"Clustering and similarity of the text documents"
Hello,
I have been recently dealing with some extraction methods of the keyphrases from the text. Now I would like to solve another problem: Clustering the documents& similarity between them.
It goes like that: Let us suppose that we have some security documents from various sources. I would like to examine these documents and cluster them. Sometimes a document can be published from various sources about the same topic/device/problem. The goal is to find these 'overlapping' documents and put the in one cluster. Published documents have the following features: the structure may be changed, some words may be added, but the key phrases are the same, mainly a number that identifies a report or other key phrases, that appear repeatedly. Any suggestions about the model? I've tried to use several clustering parameters and metrics, but the results are rather not good. The approach based on frequency of common words would fail, because of the specific structure of the documents. Thanks in advance for any suggestions.
Answers
Dear Zacev,
as a first question: Is it possible to make this a supervised problem by having annotated data? That would make life way easier.
~Martin
Dortmund, Germany
Would you like me to provide samples of documents that I am working with or the process? I'm not sure If I understood correctly.

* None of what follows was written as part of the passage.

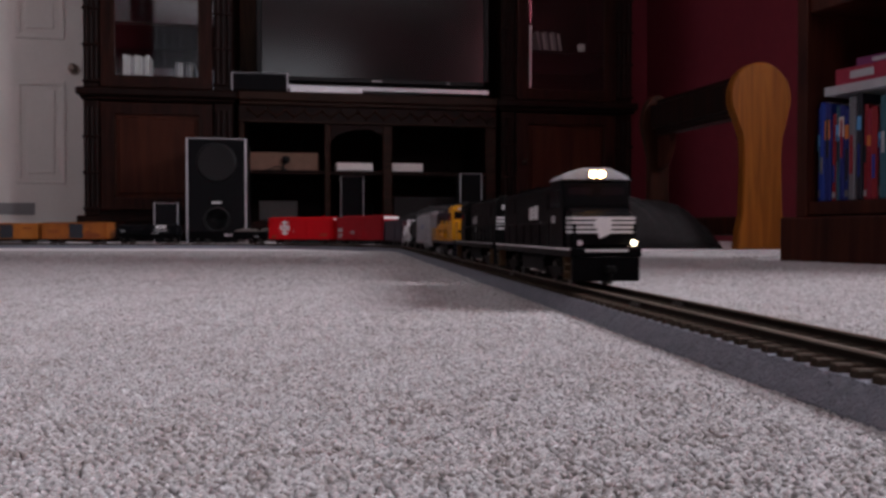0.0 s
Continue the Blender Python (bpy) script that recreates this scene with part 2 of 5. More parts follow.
def cyl(bm, p0, p1, r0, r1=None, seg=16):
    r1 = r0 if r1 is None else r1
    p0, p1 = Vector(p0), Vector(p1)
    q = (p1 - p0).to_track_quat("Z", "Y").to_matrix()
    a = [[bm.verts.new(p + q @ Vector((r * math.cos(2 * math.pi * i / seg), r * math.sin(2 * math.pi * i / seg), 0))) for i in range(seg)] for p, r in ((p0, r0), (p1, r1))]
    for i in range(seg):
        j = (i + 1) % seg
        bm.faces.new((a[0][i], a[0][j], a[1][j], a[1][i]))
    bm.faces.new(a[0][::-1])
    bm.faces.new(a[1])
    return bm


def C(*args, **kw):
    return cyl(bmesh.new(), *args, **kw)


def lathe(profile, seg=24, axis="x", centre=(0, 0, 0)):
    """A turned body: profile of (along, radius) about an axis."""
    bm = bmesh.new()
    rings = []
    for a, r in profile:
        ring = []
        for i in range(seg):
            c, s = r * math.cos(2 * math.pi * i / seg), r * math.sin(2 * math.pi * i / seg)
            co = (a, c, s) if axis == "x" else (c, s, a)
            ring.append(bm.verts.new(Vector(co) + Vector(centre)))
        rings.append(ring)
    for a, b in zip(rings, rings[1:]):
        for i in range(seg):
            bm.faces.new((a[i], a[(i + 1) % seg], b[(i + 1) % seg], b[i]))
    bm.faces.new(rings[0][::-1])
    bm.faces.new(rings[-1])
    return bm


def prism(bm, profile, x0, x1, axis="x"):
    """A profile of (y, z), or (x, z) with axis y, drawn out between two planes."""
    put = (lambda a, p: (a, p[0], p[1])) if axis == "x" else ((lambda a, p: (p[0], a, p[1])) if axis == "y" else (lambda a, p: (p[0], p[1], a)))
    a = [bm.verts.new(put(x0, p)) for p in profile]
    b = [bm.verts.new(put(x1, p)) for p in profile]
    n = len(profile)
    for i in range(n):
        bm.faces.new((a[i], a[(i + 1) % n], b[(i + 1) % n], b[i]))
    bm.faces.new(a[::-1])
    bm.faces.new(b)
    return bm


def P(profile, x0, x1, axis="x", bev=0.0):
    bm = prism(bmesh.new(), profile, x0, x1, axis)
    if bev:
        bmesh.ops.recalc_face_normals(bm, faces=bm.faces)
        bmesh.ops.bevel(bm, geom=bm.edges[:], offset=bev, segments=1, affect="EDGES", clamp_overlap=True)
    return bm


def tube(points, r, seg=6):
    bm = bmesh.new()
    pts = [Vector(q) for q in points]
    rings = []
    side = None
    for i, q in enumerate(pts):
        d = (pts[min(i + 1, len(pts) - 1)] - pts[max(i - 1, 0)]).normalized()
        if side is None:
            side = d.orthogonal().normalized()
        side = (side - d * side.dot(d)).normalized()
        up = d.cross(side)
        rings.append([bm.verts.new(q + r * (math.cos(2 * math.pi * k / seg) * side + math.sin(2 * math.pi * k / seg) * up)) for k in range(seg)])
    for low, high in zip(rings, rings[1:]):
        for k in range(seg):
            bm.faces.new((low[k], low[(k + 1) % seg], high[(k + 1) % seg], high[k]))
    bm.faces.new(rings[0][::-1])
    bm.faces.new(rings[-1])
    return bm


# ---- the room ----
def wall(name, spec, material, label):
    ob = part(name, B(*spec), material, m=ROOM, label=label)
    return tagged(ob, label, "wall", kind="structure")


carpet = part("floor", B((U_LEFT, U_RIGHT, V_FRONT, V_BACK, -0.06, -0.002)), CARPET, m=ROOM)
tagged(carpet, "pale beige-grey cut pile carpet floor", "floor", kind="structure")
wall("wall_back", [(U_LEFT - 0.12, U_RIGHT + 0.50, V_BACK, V_BACK + 0.12, -0.06, CEIL)], WALL_RED, "burgundy painted wall behind the wall unit and door")
r = WIN_L
wall("wall_left", [(U_LEFT - 0.12, U_LEFT, V_FRONT - 0.12, r[0], -0.06, CEIL), (U_LEFT - 0.12, U_LEFT, r[1], V_BACK, -0.06, CEIL),
                   (U_LEFT - 0.12, U_LEFT, r[0], r[1], -0.06, r[2]), (U_LEFT - 0.12, U_LEFT, r[0], r[1], r[3], CEIL)], WALL_RED, "burgundy painted side wall with a window")
# Unseen 0.5 m depth added: its reveal blocks light to bench and right tower.
r = WIN_R
wall("wall_right", [(U_RIGHT, U_RIGHT + 0.50, V_FRONT - 0.12, r[0], -0.06, CEIL), (U_RIGHT, U_RIGHT + 0.50, r[1], V_BACK, -0.06, CEIL),
                    (U_RIGHT, U_RIGHT + 0.50, r[0], r[1], -0.06, r[2]), (U_RIGHT, U_RIGHT + 0.50, r[0], r[1], r[3], CEIL)], WALL_RED, "burgundy painted wall with a window")
r = WIN_B
wall("wall_front", [(U_LEFT, r[0], V_FRONT - 0.12, V_FRONT, -0.06, CEIL), (r[1], U_RIGHT, V_FRONT - 0.12, V_FRONT, -0.06, CEIL),
                    (r[0], r[1], V_FRONT - 0.12, V_FRONT, -0.06, r[2]), (r[0], r[1], V_FRONT - 0.12, V_FRONT, r[3], CEIL)], WALL_RED, "burgundy painted wall with a wide window")
tagged(part("ceiling", B((U_LEFT - 0.12, U_RIGHT + 0.50, V_FRONT - 0.12, V_BACK + 0.12, CEIL, CEIL + 0.1)), CEILING, m=ROOM), "plain white painted ceiling", "ceiling", kind="structure")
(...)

I have uploaded the full process. So far I have taken 6 documents from three different sources. Successfully Clustering put these document into 3 different clusters, so all the documents from one source belong to the same cluster. Now, as I wrote, I would like to sort these documents in clusters, so they would be clustered upon some keywords or ID numbers in the same cluster - if two documents consider the same device name, they should be put together (doesn't matter from which source).